» Brief
Each line that follows should be printed again exactly as it stands.

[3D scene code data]
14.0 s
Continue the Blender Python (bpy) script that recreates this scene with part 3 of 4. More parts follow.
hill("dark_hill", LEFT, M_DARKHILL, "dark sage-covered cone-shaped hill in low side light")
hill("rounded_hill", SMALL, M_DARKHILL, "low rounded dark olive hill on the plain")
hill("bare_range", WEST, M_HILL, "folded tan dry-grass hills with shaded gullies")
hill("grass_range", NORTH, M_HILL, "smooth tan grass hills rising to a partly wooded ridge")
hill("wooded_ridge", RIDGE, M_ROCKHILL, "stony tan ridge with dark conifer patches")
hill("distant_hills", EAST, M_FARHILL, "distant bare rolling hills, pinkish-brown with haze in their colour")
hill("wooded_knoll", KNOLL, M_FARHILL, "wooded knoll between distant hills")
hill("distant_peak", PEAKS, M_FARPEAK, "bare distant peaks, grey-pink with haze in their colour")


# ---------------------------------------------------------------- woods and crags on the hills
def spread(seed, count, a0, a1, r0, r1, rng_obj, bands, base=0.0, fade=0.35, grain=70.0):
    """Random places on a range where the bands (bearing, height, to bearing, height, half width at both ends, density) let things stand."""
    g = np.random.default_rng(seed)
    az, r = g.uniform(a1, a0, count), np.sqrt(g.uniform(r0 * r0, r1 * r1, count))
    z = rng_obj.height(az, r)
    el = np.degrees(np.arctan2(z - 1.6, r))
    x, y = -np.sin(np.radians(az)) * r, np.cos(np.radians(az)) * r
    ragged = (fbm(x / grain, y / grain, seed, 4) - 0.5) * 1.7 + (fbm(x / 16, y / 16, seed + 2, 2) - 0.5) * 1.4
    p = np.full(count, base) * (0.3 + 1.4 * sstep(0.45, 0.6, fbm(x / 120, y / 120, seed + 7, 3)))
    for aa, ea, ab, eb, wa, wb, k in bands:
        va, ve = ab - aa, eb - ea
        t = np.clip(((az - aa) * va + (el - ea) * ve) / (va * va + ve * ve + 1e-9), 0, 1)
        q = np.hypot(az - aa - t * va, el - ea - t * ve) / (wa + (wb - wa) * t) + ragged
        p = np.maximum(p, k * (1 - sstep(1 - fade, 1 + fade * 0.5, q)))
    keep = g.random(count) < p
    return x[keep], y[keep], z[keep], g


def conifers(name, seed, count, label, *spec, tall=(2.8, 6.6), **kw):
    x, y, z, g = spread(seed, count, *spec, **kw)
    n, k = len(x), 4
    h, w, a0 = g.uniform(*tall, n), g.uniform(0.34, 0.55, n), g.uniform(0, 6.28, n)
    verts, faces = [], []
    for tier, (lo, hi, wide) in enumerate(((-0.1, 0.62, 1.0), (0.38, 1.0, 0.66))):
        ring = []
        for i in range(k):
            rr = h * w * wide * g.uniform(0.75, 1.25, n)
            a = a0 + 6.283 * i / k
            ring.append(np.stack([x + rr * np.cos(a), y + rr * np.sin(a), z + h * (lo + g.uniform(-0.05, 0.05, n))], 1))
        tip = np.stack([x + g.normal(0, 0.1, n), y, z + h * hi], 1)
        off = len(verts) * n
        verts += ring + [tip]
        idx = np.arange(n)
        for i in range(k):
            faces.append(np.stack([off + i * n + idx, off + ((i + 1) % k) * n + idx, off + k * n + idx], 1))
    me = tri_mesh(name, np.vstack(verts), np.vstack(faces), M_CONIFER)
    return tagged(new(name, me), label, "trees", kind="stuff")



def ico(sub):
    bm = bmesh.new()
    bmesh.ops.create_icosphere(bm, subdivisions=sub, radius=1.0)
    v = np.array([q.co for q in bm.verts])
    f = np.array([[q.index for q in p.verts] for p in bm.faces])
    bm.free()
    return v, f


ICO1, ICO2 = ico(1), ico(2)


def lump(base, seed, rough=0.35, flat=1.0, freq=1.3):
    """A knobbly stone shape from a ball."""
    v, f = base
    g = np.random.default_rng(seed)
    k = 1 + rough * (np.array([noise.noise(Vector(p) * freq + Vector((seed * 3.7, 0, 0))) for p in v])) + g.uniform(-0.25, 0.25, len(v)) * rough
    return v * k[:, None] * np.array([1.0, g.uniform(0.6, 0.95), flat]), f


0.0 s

» Completed exercise
14.0 s
Continue the Blender Python (bpy) script that recreates this scene with part 3 of 4. More parts follow.
hill("dark_hill", LEFT, M_DARKHILL, "dark sage-covered cone-shaped hill in low side light")
hill("rounded_hill", SMALL, M_DARKHILL, "low rounded dark olive hill on the plain")
hill("bare_range", WEST, M_HILL, "folded tan dry-grass hills with shaded gullies")
hill("grass_range", NORTH, M_HILL, "smooth tan grass hills rising to a partly wooded ridge")
hill("wooded_ridge", RIDGE, M_ROCKHILL, "stony tan ridge with dark conifer patches")
hill("distant_hills", EAST, M_FARHILL, "distant bare rolling hills, pinkish-brown with haze in their colour")
hill("wooded_knoll", KNOLL, M_FARHILL, "wooded knoll between distant hills")
hill("distant_peak", PEAKS, M_FARPEAK, "bare distant peaks, grey-pink with haze in their colour")


# ---------------------------------------------------------------- woods and crags on the hills
def spread(seed, count, a0, a1, r0, r1, rng_obj, bands, base=0.0, fade=0.35, grain=70.0):
    """Random places on a range where the bands (bearing, height, to bearing, height, half width at both ends, density) let things stand."""
    g = np.random.default_rng(seed)
    az, r = g.uniform(a1, a0, count), np.sqrt(g.uniform(r0 * r0, r1 * r1, count))
    z = rng_obj.height(az, r)
    el = np.degrees(np.arctan2(z - 1.6, r))
    x, y = -np.sin(np.radians(az)) * r, np.cos(np.radians(az)) * r
    ragged = (fbm(x / grain, y / grain, seed, 4) - 0.5) * 1.7 + (fbm(x / 16, y / 16, seed + 2, 2) - 0.5) * 1.4
    p = np.full(count, base) * (0.3 + 1.4 * sstep(0.45, 0.6, fbm(x / 120, y / 120, seed + 7, 3)))
    for aa, ea, ab, eb, wa, wb, k in bands:
        va, ve = ab - aa, eb - ea
        t = np.clip(((az - aa) * va + (el - ea) * ve) / (va * va + ve * ve + 1e-9), 0, 1)
        q = np.hypot(az - aa - t * va, el - ea - t * ve) / (wa + (wb - wa) * t) + ragged
        p = np.maximum(p, k * (1 - sstep(1 - fade, 1 + fade * 0.5, q)))
    keep = g.random(count) < p
    return x[keep], y[keep], z[keep], g


def conifers(name, seed, count, label, *spec, tall=(2.8, 6.6), **kw):
    x, y, z, g = spread(seed, count, *spec, **kw)
    n, k = len(x), 4
    h, w, a0 = g.uniform(*tall, n), g.uniform(0.34, 0.55, n), g.uniform(0, 6.28, n)
    verts, faces = [], []
    for tier, (lo, hi, wide) in enumerate(((-0.1, 0.62, 1.0), (0.38, 1.0, 0.66))):
        ring = []
        for i in range(k):
            rr = h * w * wide * g.uniform(0.75, 1.25, n)
            a = a0 + 6.283 * i / k
            ring.append(np.stack([x + rr * np.cos(a), y + rr * np.sin(a), z + h * (lo + g.uniform(-0.05, 0.05, n))], 1))
        tip = np.stack([x + g.normal(0, 0.1, n), y, z + h * hi], 1)
        off = len(verts) * n
        verts += ring + [tip]
        idx = np.arange(n)
        for i in range(k):
            faces.append(np.stack([off + i * n + idx, off + ((i + 1) % k) * n + idx, off + k * n + idx], 1))
    me = tri_mesh(name, np.vstack(verts), np.vstack(faces), M_CONIFER)
    return tagged(new(name, me), label, "trees", kind="stuff")



def ico(sub):
    bm = bmesh.new()
    bmesh.ops.create_icosphere(bm, subdivisions=sub, radius=1.0)
    v = np.array([q.co for q in bm.verts])
    f = np.array([[q.index for q in p.verts] for p in bm.faces])
    bm.free()
    return v, f


ICO1, ICO2 = ico(1), ico(2)


def lump(base, seed, rough=0.35, flat=1.0, freq=1.3):
    """A knobbly stone shape from a ball."""
    v, f = base
    g = np.random.default_rng(seed)
    k = 1 + rough * (np.array([noise.noise(Vector(p) * freq + Vector((seed * 3.7, 0, 0))) for p in v])) + g.uniform(-0.25, 0.25, len(v)) * rough
    return v * k[:, None] * np.array([1.0, g.uniform(0.6, 0.95), flat]), f


0.0 s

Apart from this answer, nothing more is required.